Hey, I'm a fundraiser, rejection's no 1 in the job description.

Waffle said...

THEN TELL ME HOW, KATH. TELL MEEEEEE.

Because today none of the nine step programme worked.

livesbythewoods said...

I was recently rejected by a well-known holiday company. I'd applied for a crappy part time cleaning job, and they told me "no."

Me.

Me with my degree and my years of experience in the job market, and my superb interpersonal skills.

Fuckers.

I deal with it by muttering "All this energy and high quality skill could have been yours, you ungrateful bastards," as I scrub filth off the kitchen walls.

So far it's been helpful.

kath said...

I used to take spriritual refuge in the occasional presentation of those enormous cheques but nobody does them any more. Mainly one just stops caring. Or sometimes I take the really really painful option of asking for feedback.

Waffle said...

Respeck, Kath.
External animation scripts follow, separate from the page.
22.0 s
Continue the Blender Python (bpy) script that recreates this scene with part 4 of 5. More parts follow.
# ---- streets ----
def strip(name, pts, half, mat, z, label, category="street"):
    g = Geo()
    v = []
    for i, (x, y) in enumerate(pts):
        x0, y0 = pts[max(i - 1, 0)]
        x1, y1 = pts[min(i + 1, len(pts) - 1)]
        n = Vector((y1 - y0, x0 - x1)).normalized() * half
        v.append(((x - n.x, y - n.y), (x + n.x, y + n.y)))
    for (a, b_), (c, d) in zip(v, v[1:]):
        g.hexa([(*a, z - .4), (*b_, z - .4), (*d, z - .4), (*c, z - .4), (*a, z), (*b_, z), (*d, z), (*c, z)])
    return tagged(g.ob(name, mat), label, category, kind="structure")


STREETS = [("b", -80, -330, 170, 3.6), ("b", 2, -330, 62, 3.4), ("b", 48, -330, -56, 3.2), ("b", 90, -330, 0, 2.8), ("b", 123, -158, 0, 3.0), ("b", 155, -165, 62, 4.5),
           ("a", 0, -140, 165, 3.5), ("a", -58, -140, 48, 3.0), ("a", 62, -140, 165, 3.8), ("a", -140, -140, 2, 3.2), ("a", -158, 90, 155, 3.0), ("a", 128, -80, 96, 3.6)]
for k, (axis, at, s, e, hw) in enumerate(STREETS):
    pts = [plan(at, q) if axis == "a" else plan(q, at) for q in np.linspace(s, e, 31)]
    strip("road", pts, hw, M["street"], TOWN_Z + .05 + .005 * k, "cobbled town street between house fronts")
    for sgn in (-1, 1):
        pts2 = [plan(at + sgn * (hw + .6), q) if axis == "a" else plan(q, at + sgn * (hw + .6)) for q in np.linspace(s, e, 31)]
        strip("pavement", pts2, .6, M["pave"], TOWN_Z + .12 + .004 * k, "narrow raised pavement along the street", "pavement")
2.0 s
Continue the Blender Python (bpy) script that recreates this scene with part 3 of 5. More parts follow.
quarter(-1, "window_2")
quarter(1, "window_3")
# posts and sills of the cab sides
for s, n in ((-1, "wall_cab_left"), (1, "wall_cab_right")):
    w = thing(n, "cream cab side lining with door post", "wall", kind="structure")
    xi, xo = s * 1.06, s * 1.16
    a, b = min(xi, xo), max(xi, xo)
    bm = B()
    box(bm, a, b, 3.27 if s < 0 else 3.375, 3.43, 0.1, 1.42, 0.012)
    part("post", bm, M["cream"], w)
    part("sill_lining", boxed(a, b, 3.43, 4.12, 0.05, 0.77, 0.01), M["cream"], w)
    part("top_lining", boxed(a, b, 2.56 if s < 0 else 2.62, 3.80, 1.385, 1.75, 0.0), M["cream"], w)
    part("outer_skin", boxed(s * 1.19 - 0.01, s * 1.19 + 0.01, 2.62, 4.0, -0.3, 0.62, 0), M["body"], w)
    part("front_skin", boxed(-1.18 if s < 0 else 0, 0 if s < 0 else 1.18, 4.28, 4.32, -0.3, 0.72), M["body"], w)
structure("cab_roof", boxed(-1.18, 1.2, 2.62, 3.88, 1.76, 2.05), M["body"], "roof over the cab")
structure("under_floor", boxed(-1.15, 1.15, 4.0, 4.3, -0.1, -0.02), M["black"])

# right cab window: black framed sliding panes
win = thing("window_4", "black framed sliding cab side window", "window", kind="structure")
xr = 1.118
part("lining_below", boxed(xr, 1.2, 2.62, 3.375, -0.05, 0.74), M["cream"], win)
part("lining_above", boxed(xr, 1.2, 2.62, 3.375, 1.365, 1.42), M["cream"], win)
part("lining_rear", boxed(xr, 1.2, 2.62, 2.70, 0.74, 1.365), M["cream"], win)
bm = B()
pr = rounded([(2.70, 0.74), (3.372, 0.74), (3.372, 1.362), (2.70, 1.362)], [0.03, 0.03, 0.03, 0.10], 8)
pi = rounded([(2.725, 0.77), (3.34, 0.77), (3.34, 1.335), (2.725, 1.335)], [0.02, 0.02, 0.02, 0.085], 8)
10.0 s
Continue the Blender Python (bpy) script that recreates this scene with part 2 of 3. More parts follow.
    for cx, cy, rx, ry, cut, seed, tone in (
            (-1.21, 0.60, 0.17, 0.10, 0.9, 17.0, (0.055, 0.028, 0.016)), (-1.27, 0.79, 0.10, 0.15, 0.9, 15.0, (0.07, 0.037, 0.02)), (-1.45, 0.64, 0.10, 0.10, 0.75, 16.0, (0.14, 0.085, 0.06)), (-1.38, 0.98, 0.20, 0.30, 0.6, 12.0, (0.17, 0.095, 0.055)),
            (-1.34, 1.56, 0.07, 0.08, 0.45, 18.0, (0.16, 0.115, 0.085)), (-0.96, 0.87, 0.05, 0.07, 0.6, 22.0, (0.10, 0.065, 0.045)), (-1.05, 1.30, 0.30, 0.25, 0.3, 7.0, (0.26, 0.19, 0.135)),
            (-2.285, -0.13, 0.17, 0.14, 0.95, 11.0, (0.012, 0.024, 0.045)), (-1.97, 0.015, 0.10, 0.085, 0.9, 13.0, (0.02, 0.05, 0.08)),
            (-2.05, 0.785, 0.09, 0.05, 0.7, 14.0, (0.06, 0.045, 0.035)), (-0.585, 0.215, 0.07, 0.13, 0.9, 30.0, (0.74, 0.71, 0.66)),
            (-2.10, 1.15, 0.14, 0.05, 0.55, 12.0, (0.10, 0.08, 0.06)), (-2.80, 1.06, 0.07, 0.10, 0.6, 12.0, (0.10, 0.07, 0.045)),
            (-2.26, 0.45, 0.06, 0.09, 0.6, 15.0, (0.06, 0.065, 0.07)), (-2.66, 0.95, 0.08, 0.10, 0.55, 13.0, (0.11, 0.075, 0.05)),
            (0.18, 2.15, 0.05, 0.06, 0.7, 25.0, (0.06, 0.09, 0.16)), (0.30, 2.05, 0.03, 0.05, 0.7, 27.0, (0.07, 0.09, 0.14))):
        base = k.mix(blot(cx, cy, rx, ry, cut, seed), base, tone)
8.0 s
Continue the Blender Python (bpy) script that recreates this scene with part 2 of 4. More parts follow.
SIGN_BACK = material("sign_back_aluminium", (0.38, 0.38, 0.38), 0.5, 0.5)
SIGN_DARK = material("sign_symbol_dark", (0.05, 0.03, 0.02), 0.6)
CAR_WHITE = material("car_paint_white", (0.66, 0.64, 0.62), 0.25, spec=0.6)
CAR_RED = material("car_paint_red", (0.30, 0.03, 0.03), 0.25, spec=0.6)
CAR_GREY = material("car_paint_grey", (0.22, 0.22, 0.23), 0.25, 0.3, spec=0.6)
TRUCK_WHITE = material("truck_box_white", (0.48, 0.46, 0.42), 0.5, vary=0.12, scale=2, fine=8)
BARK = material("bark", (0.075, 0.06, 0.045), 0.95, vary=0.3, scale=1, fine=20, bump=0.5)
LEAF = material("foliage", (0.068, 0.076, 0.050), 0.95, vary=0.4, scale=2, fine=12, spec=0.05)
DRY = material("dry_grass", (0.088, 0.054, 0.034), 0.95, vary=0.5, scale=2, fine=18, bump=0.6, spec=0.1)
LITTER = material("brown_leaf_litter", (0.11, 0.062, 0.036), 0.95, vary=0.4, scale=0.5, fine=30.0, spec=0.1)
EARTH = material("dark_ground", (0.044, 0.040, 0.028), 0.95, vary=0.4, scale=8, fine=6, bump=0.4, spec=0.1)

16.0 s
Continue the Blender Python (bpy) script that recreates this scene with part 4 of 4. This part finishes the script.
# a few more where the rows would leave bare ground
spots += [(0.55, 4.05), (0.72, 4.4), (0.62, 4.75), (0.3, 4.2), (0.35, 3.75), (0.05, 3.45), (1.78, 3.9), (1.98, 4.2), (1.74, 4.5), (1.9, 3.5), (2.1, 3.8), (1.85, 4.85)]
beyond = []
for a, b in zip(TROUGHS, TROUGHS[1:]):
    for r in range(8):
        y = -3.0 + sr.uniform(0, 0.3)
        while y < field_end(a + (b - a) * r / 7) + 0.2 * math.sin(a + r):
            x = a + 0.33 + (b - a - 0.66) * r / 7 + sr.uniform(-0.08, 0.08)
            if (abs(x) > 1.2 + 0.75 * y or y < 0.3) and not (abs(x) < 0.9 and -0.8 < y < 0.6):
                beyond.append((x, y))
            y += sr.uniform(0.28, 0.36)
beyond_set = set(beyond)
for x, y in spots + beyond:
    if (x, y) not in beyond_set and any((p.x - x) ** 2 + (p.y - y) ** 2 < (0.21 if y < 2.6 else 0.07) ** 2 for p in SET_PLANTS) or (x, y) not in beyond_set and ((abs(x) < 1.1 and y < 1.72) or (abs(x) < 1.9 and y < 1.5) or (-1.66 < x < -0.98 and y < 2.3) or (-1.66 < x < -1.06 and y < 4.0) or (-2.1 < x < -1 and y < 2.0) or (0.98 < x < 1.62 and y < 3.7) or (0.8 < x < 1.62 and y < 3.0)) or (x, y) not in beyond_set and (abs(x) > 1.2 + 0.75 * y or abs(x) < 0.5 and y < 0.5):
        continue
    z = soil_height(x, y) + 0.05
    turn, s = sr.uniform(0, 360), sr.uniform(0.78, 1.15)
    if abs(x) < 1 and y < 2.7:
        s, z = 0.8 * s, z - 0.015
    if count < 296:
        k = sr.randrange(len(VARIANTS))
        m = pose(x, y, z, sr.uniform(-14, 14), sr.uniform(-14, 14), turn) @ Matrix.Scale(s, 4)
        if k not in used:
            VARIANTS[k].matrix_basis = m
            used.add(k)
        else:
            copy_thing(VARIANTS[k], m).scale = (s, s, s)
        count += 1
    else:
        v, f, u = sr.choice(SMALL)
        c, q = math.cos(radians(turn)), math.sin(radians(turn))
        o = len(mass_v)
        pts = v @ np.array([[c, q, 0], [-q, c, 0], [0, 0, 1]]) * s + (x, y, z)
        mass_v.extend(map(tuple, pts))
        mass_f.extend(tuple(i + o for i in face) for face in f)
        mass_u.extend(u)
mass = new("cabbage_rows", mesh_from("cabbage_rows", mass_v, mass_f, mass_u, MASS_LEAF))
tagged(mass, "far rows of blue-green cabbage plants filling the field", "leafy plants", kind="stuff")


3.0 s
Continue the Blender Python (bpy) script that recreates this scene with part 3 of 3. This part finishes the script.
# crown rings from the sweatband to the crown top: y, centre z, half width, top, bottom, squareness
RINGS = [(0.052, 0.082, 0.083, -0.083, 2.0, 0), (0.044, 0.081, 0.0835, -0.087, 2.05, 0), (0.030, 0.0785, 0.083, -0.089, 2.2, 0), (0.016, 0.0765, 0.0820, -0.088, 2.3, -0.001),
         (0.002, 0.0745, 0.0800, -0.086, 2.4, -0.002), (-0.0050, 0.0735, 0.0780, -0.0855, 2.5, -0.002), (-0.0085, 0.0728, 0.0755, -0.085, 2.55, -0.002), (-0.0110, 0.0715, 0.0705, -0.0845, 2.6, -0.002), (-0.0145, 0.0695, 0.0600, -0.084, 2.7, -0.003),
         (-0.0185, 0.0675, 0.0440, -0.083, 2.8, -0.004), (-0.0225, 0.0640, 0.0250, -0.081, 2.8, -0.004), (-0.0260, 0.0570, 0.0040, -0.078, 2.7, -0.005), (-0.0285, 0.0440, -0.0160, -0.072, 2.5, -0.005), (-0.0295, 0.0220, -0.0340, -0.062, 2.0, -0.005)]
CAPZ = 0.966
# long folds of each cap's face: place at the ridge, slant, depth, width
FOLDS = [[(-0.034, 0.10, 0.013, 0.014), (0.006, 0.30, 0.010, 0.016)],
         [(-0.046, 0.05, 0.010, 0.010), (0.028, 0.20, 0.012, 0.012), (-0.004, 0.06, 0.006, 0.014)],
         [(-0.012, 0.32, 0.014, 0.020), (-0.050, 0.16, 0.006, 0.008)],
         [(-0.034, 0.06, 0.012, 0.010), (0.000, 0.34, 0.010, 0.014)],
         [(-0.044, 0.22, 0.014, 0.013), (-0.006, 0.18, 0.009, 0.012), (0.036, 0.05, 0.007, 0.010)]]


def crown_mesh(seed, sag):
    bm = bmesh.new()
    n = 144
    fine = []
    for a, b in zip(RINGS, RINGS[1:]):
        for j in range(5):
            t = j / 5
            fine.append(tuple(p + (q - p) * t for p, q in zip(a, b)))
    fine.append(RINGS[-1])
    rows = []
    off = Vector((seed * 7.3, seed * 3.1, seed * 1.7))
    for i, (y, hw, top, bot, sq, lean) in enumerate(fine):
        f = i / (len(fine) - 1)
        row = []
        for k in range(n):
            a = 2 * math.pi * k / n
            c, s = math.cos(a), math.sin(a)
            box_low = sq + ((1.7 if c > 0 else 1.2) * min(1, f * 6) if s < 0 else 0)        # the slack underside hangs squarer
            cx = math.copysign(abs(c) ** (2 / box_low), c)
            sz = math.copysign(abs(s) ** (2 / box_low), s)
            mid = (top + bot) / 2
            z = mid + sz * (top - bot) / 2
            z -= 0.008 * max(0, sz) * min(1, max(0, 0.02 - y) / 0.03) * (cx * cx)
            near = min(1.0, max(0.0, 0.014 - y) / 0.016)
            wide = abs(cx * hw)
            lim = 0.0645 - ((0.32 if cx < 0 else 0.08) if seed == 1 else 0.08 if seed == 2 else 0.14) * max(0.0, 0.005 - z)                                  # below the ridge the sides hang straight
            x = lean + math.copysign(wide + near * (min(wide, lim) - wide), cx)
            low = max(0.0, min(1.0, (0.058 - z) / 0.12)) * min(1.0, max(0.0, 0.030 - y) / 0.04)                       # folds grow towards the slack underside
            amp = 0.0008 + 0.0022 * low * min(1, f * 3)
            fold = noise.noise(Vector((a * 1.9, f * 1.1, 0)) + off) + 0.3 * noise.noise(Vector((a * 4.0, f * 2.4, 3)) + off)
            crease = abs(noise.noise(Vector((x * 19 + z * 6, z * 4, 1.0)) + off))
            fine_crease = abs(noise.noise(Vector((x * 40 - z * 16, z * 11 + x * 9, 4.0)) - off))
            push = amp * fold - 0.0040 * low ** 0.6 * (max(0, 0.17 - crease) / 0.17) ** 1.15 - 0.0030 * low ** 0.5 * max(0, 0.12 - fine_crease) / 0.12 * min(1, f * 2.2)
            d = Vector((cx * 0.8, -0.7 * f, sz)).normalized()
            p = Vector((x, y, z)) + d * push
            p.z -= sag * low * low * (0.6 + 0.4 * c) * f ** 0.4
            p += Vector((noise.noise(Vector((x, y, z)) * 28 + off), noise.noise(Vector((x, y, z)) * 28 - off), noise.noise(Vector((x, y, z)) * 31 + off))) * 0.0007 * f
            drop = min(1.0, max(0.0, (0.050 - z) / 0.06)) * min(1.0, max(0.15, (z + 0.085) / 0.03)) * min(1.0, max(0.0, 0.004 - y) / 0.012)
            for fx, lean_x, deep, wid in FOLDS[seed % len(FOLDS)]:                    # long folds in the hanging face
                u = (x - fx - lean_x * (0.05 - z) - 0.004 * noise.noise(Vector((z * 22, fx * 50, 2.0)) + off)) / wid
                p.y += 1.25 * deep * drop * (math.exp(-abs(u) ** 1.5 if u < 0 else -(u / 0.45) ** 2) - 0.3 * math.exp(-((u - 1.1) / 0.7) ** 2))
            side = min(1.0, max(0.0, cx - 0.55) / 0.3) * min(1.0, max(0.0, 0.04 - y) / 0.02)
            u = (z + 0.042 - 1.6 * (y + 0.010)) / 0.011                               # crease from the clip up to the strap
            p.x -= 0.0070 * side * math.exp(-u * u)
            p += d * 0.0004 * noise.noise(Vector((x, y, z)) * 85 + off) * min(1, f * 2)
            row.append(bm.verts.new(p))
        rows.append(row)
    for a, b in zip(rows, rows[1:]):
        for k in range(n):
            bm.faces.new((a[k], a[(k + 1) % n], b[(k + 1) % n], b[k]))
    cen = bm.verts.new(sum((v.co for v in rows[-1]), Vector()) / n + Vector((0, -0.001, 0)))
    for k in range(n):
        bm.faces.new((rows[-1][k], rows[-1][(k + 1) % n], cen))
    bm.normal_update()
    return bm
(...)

The day I manage to do that is the day I know I am actually, finally an adult.

Sarah said...

Indeed, ask for feedback. If you're lucky, you'll learn a bit about why your work (not you) is being rejected. And sometimes, the bits are easily fixable, and then you feel more confident and powerful, and confidence feeds success, and then more pieces fall into place. It's hard, but worth it.

Jane said...

Rejection letters...I am going to copy that fast deletion technique.
Adrian's kickstarter idea sounds good..I'd be in it. I am also not averse to those paypal links some bloggers have where you can pay them a little bit occasionally for the pleasure of their company (hey that sounds dirty!). Seems reasonable to me. Rather that than read promos.

JJ said...

I just keep practicing and assume I'm going to get good at it at some point.